# [Supplied information]
######
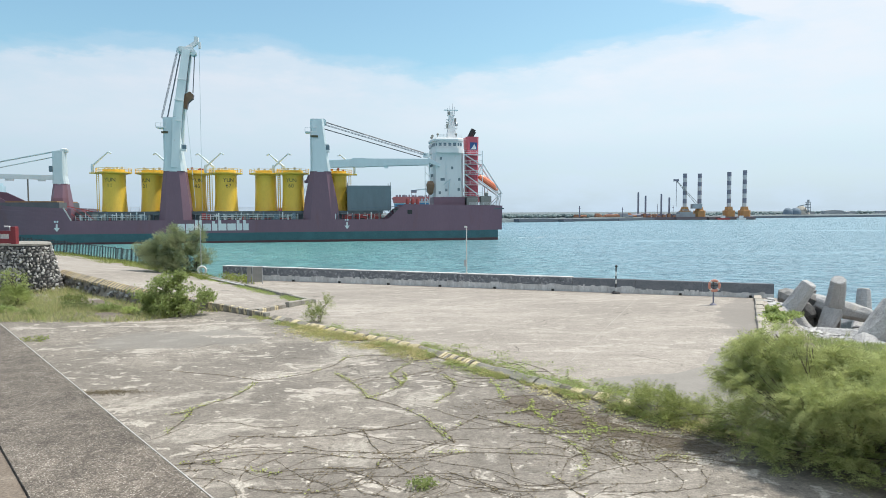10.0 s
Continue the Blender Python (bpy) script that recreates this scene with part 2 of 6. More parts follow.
    wt = n.new("ShaderNodeTexNoise")
    wt.inputs["Scale"].default_value, wt.inputs["Detail"].default_value = 0.5, 8
    l.new(tc.outputs["Object"], wt.inputs["Vector"])
    l.new(wt.outputs["Color"], warp.inputs[0])
    warp.inputs[1].default_value = (4.0, 4.0, 0)
    l.new(tc.outputs["Object"], warp.inputs[2])
    vo = n.new("ShaderNodeTexVoronoi")
    vo.feature = "DISTANCE_TO_EDGE"
    vo.inputs["Scale"].default_value = 0.13
    l.new(warp.outputs[0], vo.inputs["Vector"])
    crack = blend(1.0, ramp(vo.outputs["Distance"], (0.0008, 1.0), (0.0026, 0.0)), ramp(tex(0.45, 4, 0.6), (0.47, 0.0), (0.56, 1.0)), "MULTIPLY")
    colour = blend(blend(1.0, crack, (0.8, 0.8, 0.8), "MULTIPLY"), colour, (0.06, 0.055, 0.045))
    for spot in damp:
        # a ragged silt stain: centre, half length, half width, turn
        mp = n.new("ShaderNodeMapping")
        mp.vector_type = "TEXTURE"
        mp.inputs["Location"].default_value = (spot[0], spot[1], 0)
        mp.inputs["Scale"].default_value = (spot[2], spot[3], 1)
        mp.inputs["Rotation"].default_value = (0, 0, spot[4])
        l.new(tc.outputs["Object"], mp.inputs[0])
        ln = n.new("ShaderNodeVectorMath")
        ln.operation = "LENGTH"
        l.new(mp.outputs[0], ln.inputs[0])
        wave = blend(0.9, ln.outputs["Value"], tex(0.45, 10, 0.72), "LINEAR_LIGHT")
        colour = blend(ramp(wave, (0.35, 0.8), (0.86, 0.65), (0.98, 0.0)), colour, spot[5])
    l.new(colour, b.inputs["Base Color"])
    bp = n.new("ShaderNodeBump")
    bp.inputs["Strength"].default_value, bp.inputs["Distance"].default_value = 0.6, 0.012
    l.new(tex(14, 8, 0.75), bp.inputs["Height"])
    l.new(bp.outputs[0], b.inputs["Normal"])
    return m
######
# [Work to be completed]
Copy the data character for character, but drop all pictures from the copy.

# [Expected answer]
10.0 s
Continue the Blender Python (bpy) script that recreates this scene with part 2 of 6. More parts follow.
    wt = n.new("ShaderNodeTexNoise")
    wt.inputs["Scale"].default_value, wt.inputs["Detail"].default_value = 0.5, 8
    l.new(tc.outputs["Object"], wt.inputs["Vector"])
    l.new(wt.outputs["Color"], warp.inputs[0])
    warp.inputs[1].default_value = (4.0, 4.0, 0)
    l.new(tc.outputs["Object"], warp.inputs[2])
    vo = n.new("ShaderNodeTexVoronoi")
    vo.feature = "DISTANCE_TO_EDGE"
    vo.inputs["Scale"].default_value = 0.13
    l.new(warp.outputs[0], vo.inputs["Vector"])
    crack = blend(1.0, ramp(vo.outputs["Distance"], (0.0008, 1.0), (0.0026, 0.0)), ramp(tex(0.45, 4, 0.6), (0.47, 0.0), (0.56, 1.0)), "MULTIPLY")
    colour = blend(blend(1.0, crack, (0.8, 0.8, 0.8), "MULTIPLY"), colour, (0.06, 0.055, 0.045))
    for spot in damp:
        # a ragged silt stain: centre, half length, half width, turn
        mp = n.new("ShaderNodeMapping")
        mp.vector_type = "TEXTURE"
        mp.inputs["Location"].default_value = (spot[0], spot[1], 0)
        mp.inputs["Scale"].default_value = (spot[2], spot[3], 1)
        mp.inputs["Rotation"].default_value = (0, 0, spot[4])
        l.new(tc.outputs["Object"], mp.inputs[0])
        ln = n.new("ShaderNodeVectorMath")
        ln.operation = "LENGTH"
        l.new(mp.outputs[0], ln.inputs[0])
        wave = blend(0.9, ln.outputs["Value"], tex(0.45, 10, 0.72), "LINEAR_LIGHT")
        colour = blend(ramp(wave, (0.35, 0.8), (0.86, 0.65), (0.98, 0.0)), colour, spot[5])
    l.new(colour, b.inputs["Base Color"])
    bp = n.new("ShaderNodeBump")
    bp.inputs["Strength"].default_value, bp.inputs["Distance"].default_value = 0.6, 0.012
    l.new(tex(14, 8, 0.75), bp.inputs["Height"])
    l.new(bp.outputs[0], b.inputs["Normal"])
    return m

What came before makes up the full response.